● **Stated goal**
Reproduce all the lines exactly as they stand, apart from the pictures.

-------

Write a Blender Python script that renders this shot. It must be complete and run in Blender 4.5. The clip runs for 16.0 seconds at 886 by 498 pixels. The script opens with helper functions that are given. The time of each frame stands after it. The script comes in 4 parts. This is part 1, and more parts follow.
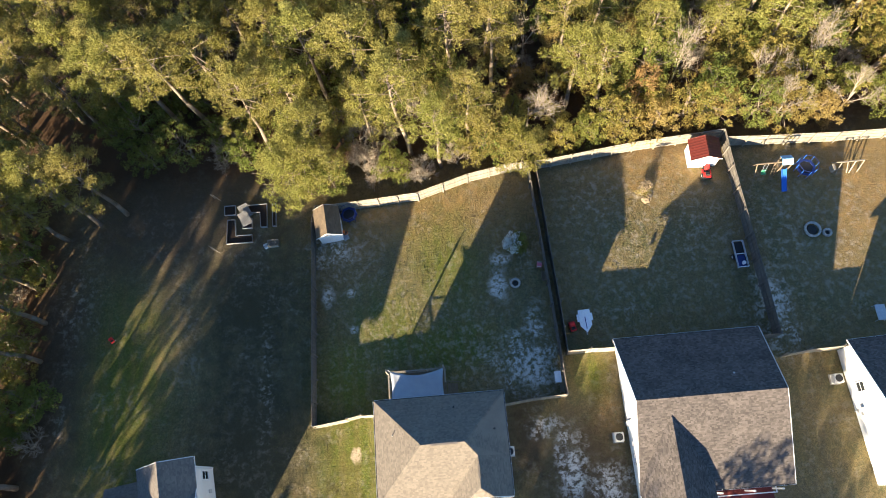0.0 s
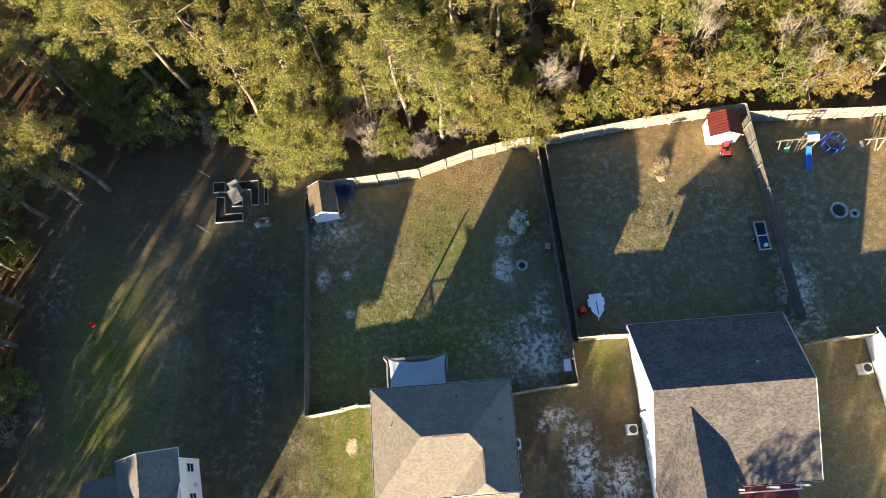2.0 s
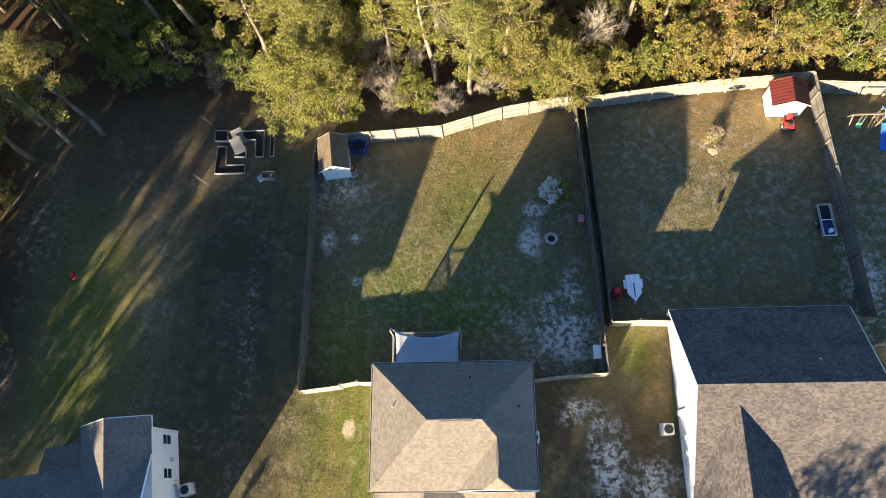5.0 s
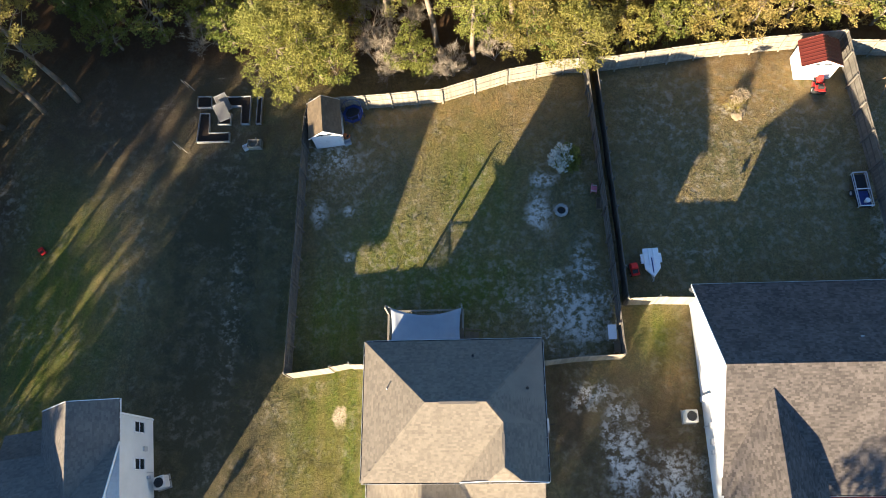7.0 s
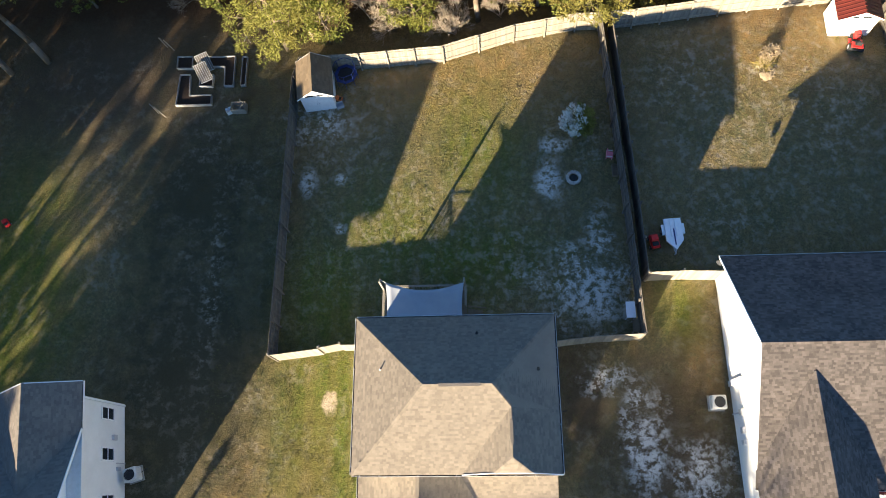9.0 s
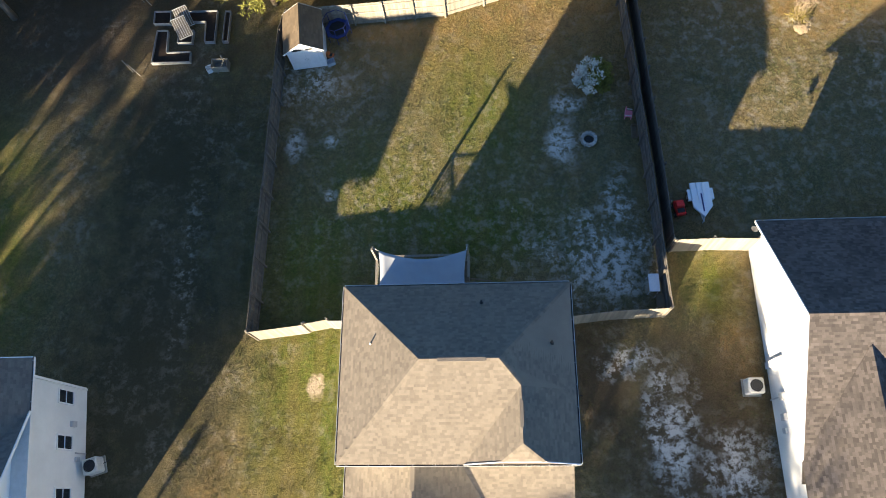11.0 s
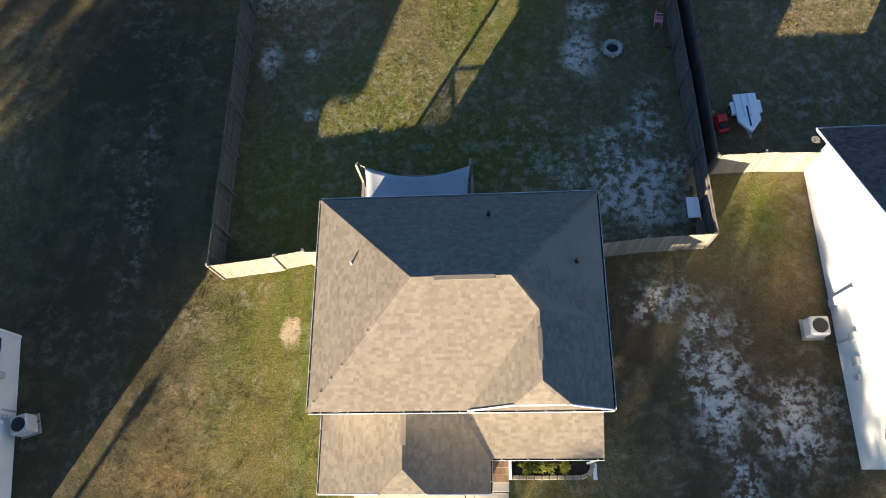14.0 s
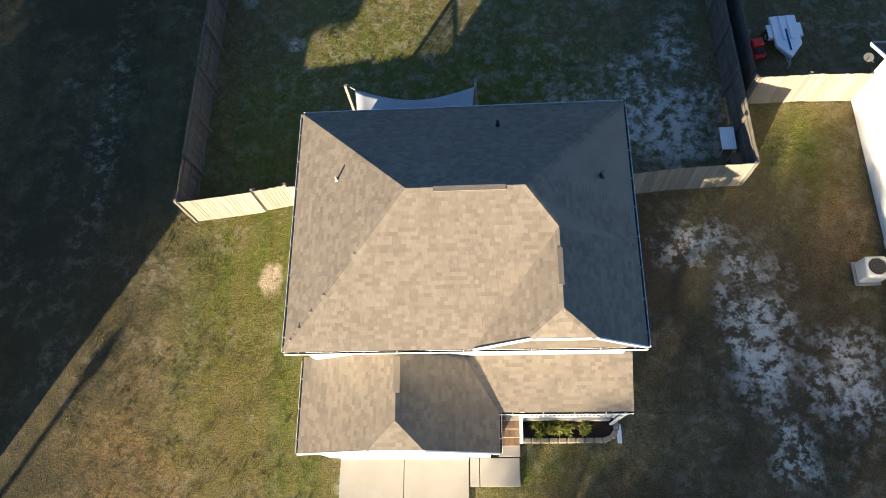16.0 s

-------

● **Written answer**
Write a Blender Python script that renders this shot. It must be complete and run in Blender 4.5. The clip runs for 16.0 seconds at 886 by 498 pixels. The script opens with helper functions that are given. The time of each frame stands after it. The script comes in 4 parts. This is part 1, and more parts follow.
0.0 s
2.0 s
5.0 s
7.0 s
9.0 s
11.0 s
14.0 s
16.0 s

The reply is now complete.